▶ Problem:
Write the lines out again, from the top of the material to the line containing "from math import radians", pictures excluded.

▶ Data section:
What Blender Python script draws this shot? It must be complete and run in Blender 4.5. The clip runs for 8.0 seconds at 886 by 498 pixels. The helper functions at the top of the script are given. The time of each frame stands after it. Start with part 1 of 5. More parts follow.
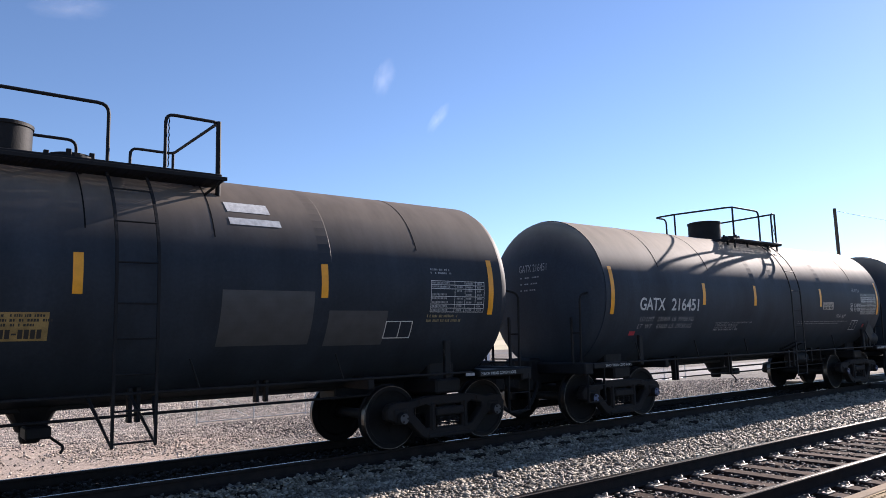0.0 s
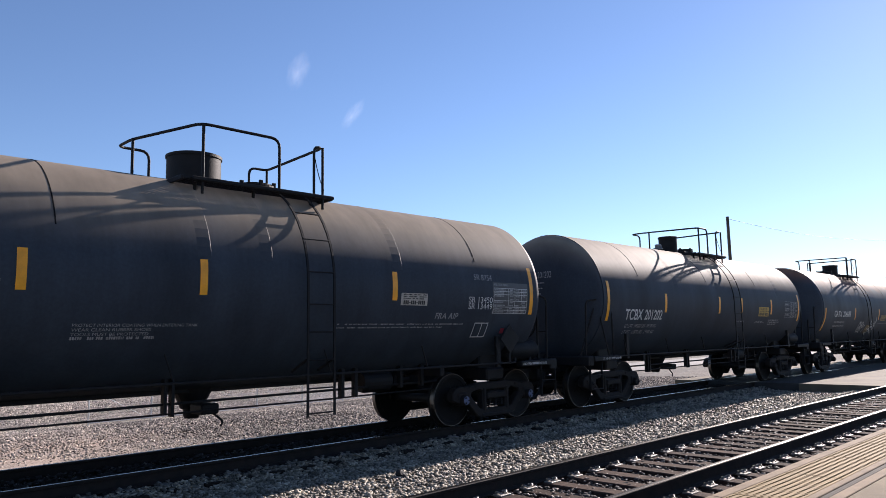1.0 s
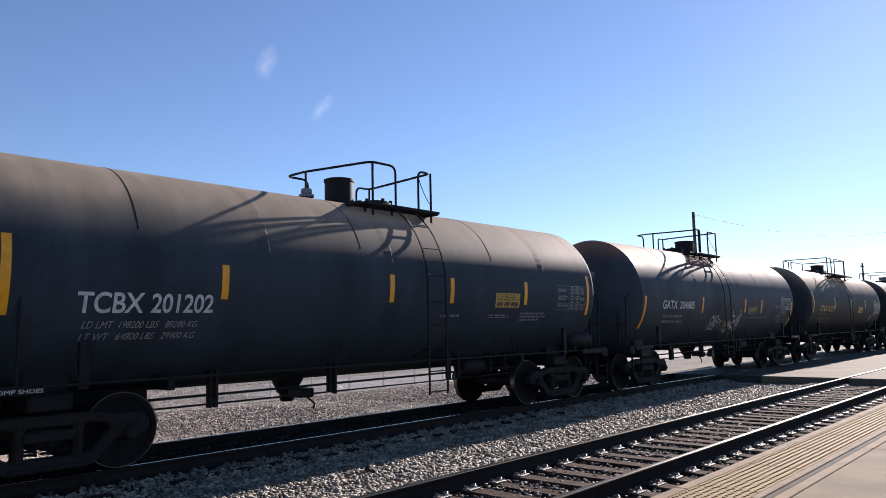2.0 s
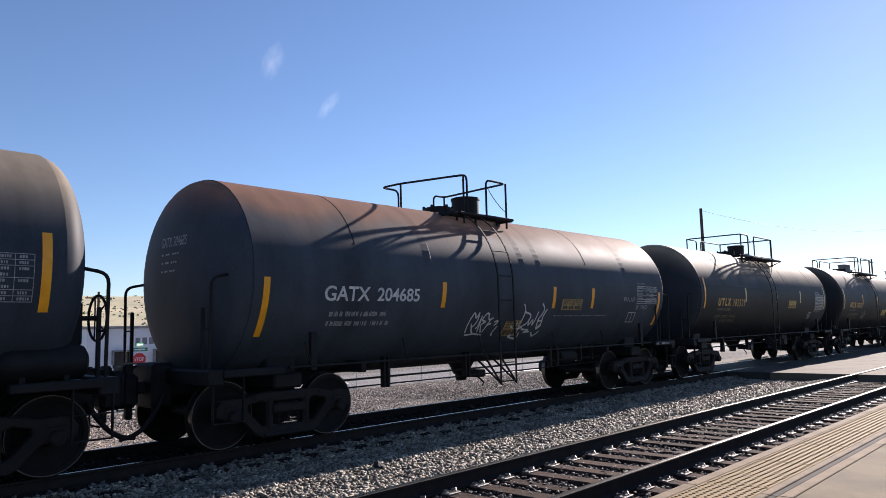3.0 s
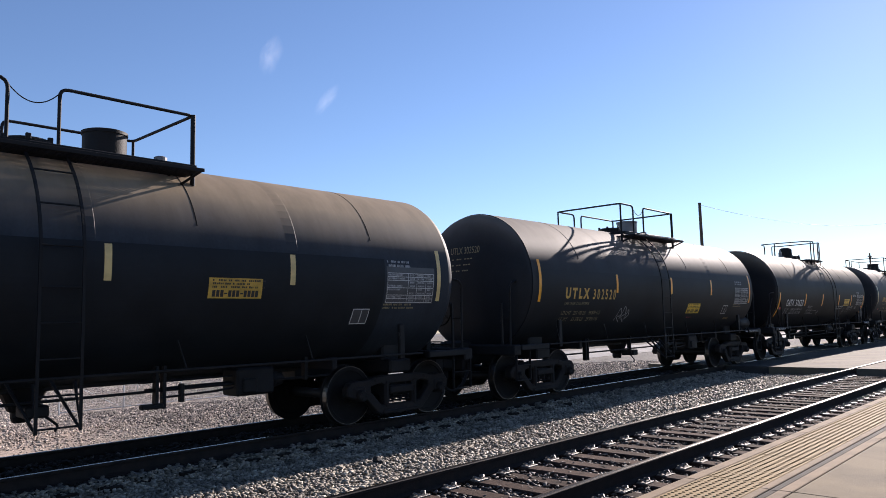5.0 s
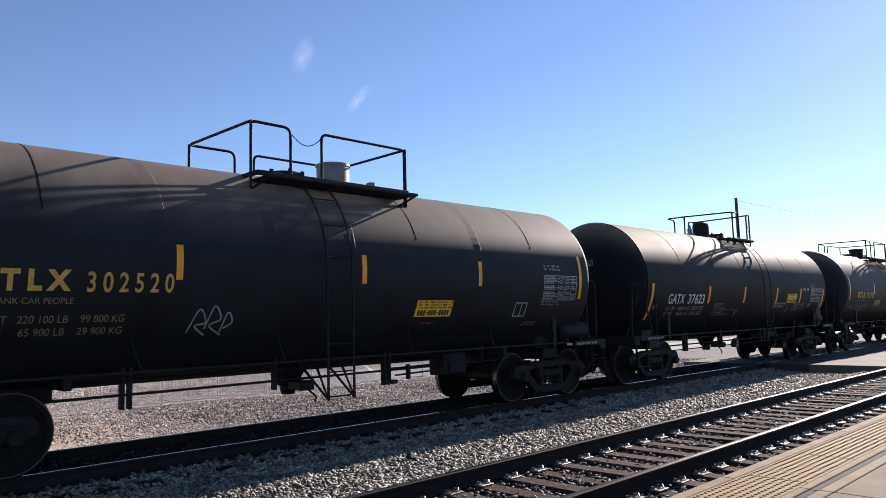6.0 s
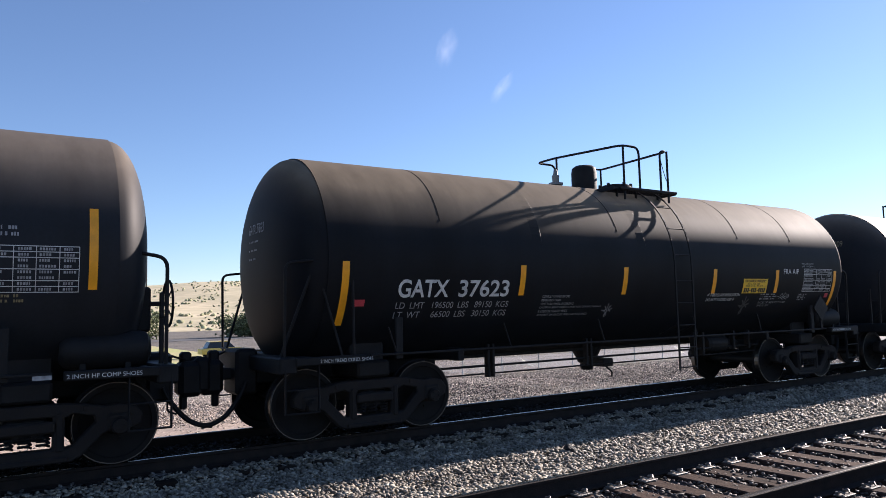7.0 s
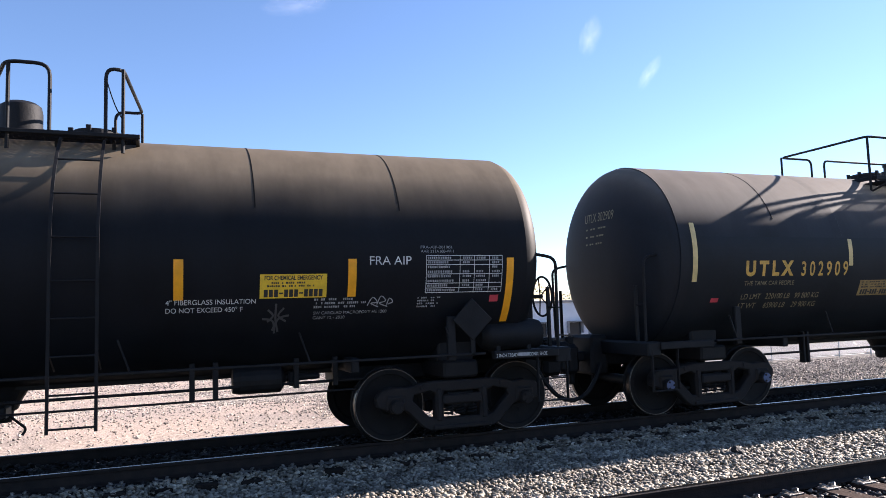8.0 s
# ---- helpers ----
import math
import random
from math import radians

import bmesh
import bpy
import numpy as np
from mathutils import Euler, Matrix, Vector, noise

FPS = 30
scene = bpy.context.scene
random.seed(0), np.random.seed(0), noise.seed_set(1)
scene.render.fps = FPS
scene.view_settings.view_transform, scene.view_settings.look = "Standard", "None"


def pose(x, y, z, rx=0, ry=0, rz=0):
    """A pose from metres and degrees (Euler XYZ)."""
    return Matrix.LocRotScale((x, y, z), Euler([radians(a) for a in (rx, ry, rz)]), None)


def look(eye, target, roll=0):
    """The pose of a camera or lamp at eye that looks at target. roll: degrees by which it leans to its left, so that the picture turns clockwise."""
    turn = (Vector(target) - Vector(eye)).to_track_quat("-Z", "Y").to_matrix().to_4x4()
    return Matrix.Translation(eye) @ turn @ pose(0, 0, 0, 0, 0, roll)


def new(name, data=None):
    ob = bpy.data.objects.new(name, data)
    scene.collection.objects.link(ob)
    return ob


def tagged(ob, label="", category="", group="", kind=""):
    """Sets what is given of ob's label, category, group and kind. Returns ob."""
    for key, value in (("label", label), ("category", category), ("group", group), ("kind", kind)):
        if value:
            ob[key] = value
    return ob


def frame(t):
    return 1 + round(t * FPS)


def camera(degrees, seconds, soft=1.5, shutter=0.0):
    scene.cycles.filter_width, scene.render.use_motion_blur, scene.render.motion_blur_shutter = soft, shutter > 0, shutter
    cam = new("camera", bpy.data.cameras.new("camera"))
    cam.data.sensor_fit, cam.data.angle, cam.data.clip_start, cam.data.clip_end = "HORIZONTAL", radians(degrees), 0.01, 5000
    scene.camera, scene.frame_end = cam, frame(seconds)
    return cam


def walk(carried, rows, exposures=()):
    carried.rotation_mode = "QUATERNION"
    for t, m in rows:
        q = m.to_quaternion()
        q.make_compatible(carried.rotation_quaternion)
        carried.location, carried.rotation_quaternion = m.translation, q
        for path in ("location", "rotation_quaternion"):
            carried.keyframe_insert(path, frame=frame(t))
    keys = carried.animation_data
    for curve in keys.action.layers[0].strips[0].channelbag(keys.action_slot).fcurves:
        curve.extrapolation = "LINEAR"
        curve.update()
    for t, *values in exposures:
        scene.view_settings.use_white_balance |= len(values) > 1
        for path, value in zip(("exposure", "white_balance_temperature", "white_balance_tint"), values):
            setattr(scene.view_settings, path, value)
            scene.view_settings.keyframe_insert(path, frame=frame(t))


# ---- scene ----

▶ Correct response:
What Blender Python script draws this shot? It must be complete and run in Blender 4.5. The clip runs for 8.0 seconds at 886 by 498 pixels. The helper functions at the top of the script are given. The time of each frame stands after it. Start with part 1 of 5. More parts follow.
0.0 s
1.0 s
2.0 s
3.0 s
5.0 s
6.0 s
7.0 s
8.0 s
# ---- helpers ----
import math
import random
from math import radians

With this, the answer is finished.